While the local stock market enjoyed a surge in share prices last Friday on optimism over the easing of quarantine restrictions, its performance this week will depend on whether or not COVID-19 cases would spike.

“Sustaining the optimism, however, would depend on the developments of our situation with respect to the disease spread,” said Philstocks Financial Senior Analyst Japhet Tantiangco.

He added that, this week, “The number of new coronavirus cases in the country would be monitored to see if the downgrading of restrictions has brought an unwanted consequence namely, a further spread of the virus. If so, the local market could fall below the 5,700 level again.”

Tantiangco also noted that, “The rising US-China tensions amid the latter’s approval of the national security bill for Hong Kong is also expected to put downward pressure on the market.”

While the local bourse had a good run last Friday, online brokerage firm 2Tradeasia said “eyes are set on the PSEi’s ability to move towards 6,000-5,500.”

“Note overall, that volatility remains in place as sentiment remains hyped-up with several countries’ gradual transition in reviving business activity,” it added. Without naming specific stocks, 2Tradeasia said investors should look at retailers as these “should get the boost from sale of basic necessities, especially for shelves that provide medical needs.”

“Also, banks are seen to benefit from other fee-based revenue sources, especially on payment facilitation.

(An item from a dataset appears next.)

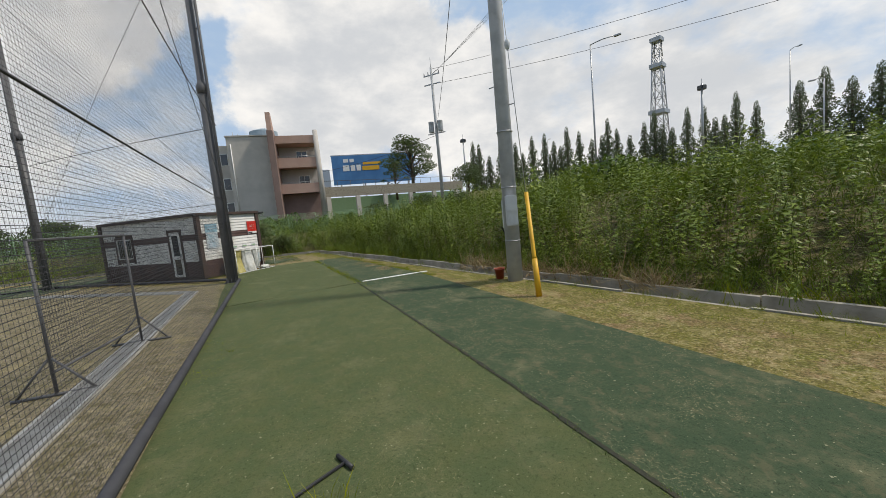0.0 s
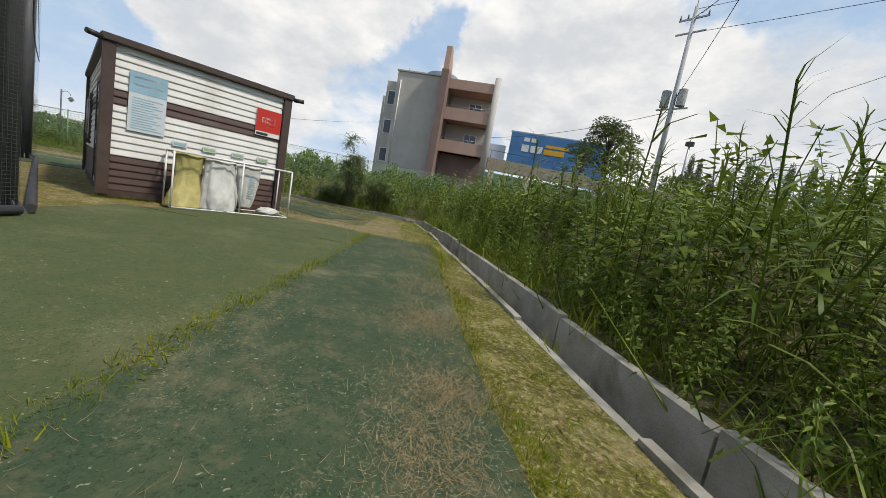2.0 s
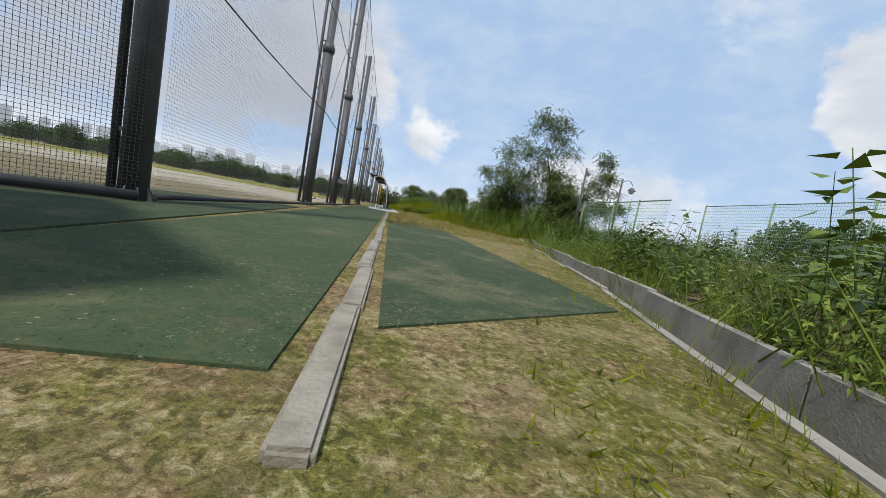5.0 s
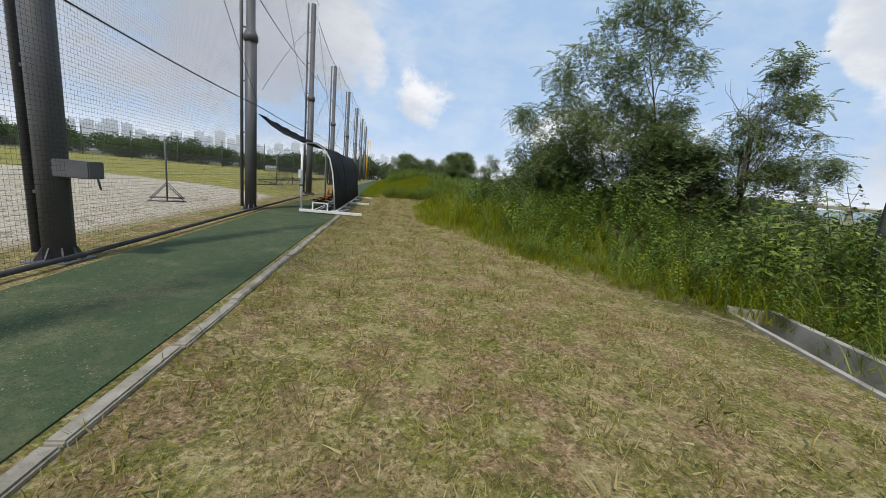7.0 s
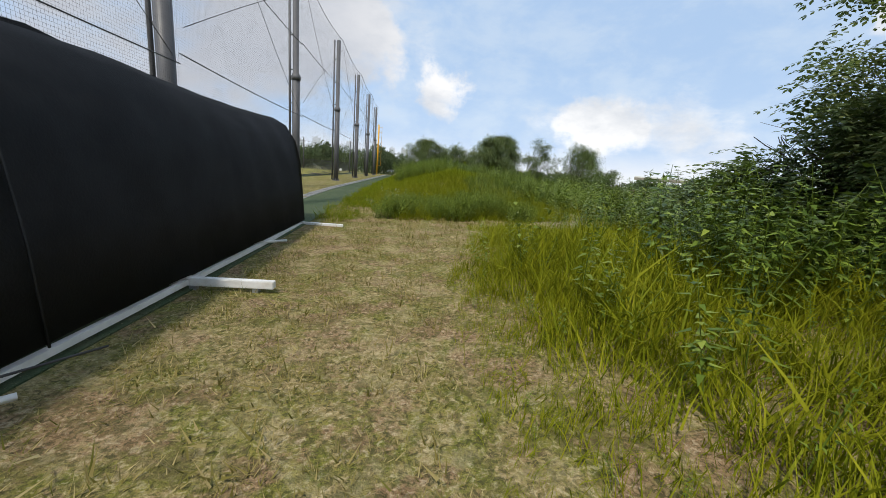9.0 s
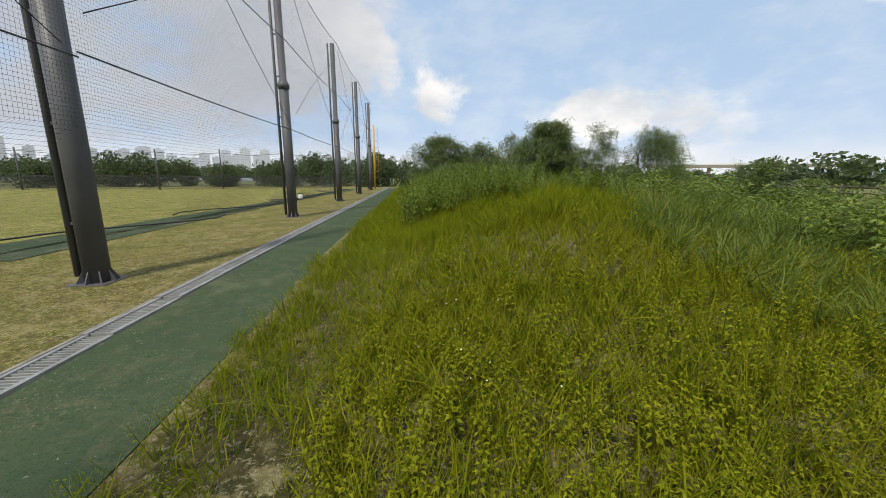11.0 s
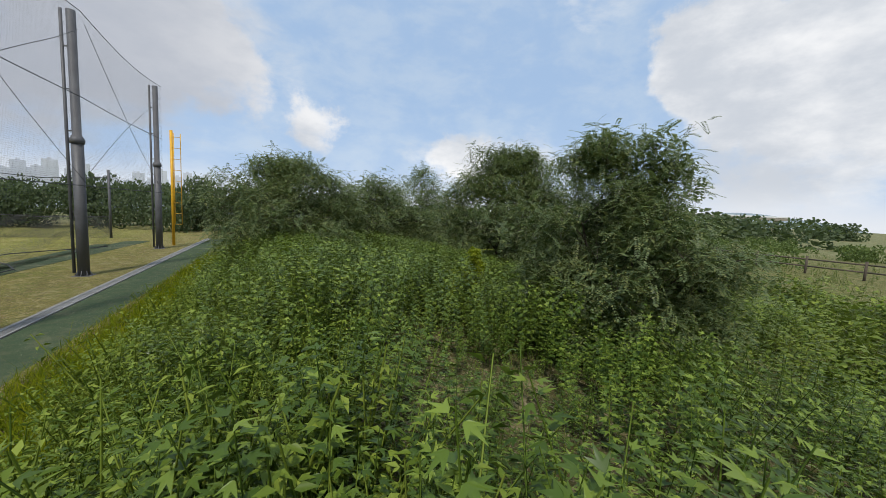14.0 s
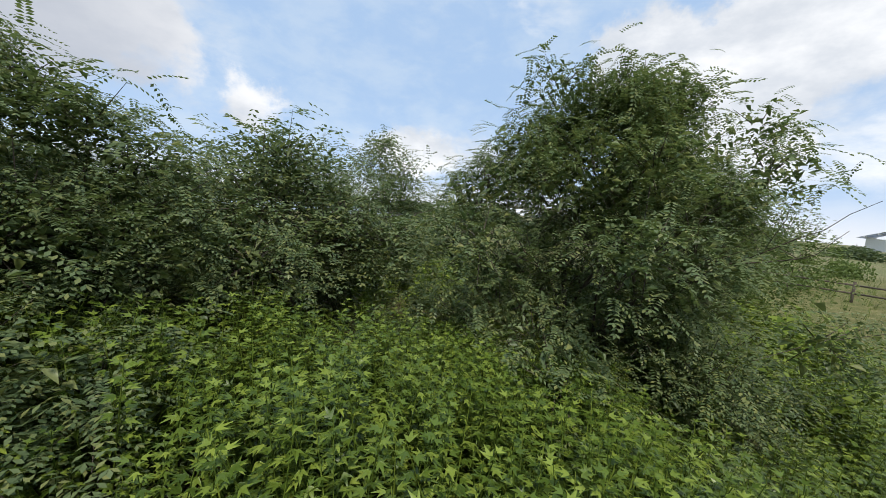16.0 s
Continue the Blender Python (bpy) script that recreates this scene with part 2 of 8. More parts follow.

Telcos will benefit from improved data demand, video-streaming services, and also for payment facilitation,” it said.

Meanwhile, Abacus Securities Corporation pointed out that LT Group has become a high yield stock after it declared regular and special cash dividends totaling 43 centavos.

“This may not seem much but it offers a gross yield of 5.8 percent which is comparable to (PLDT’s) 6.1 percent and better than (Meralco or Globe Telecom’s),” it noted.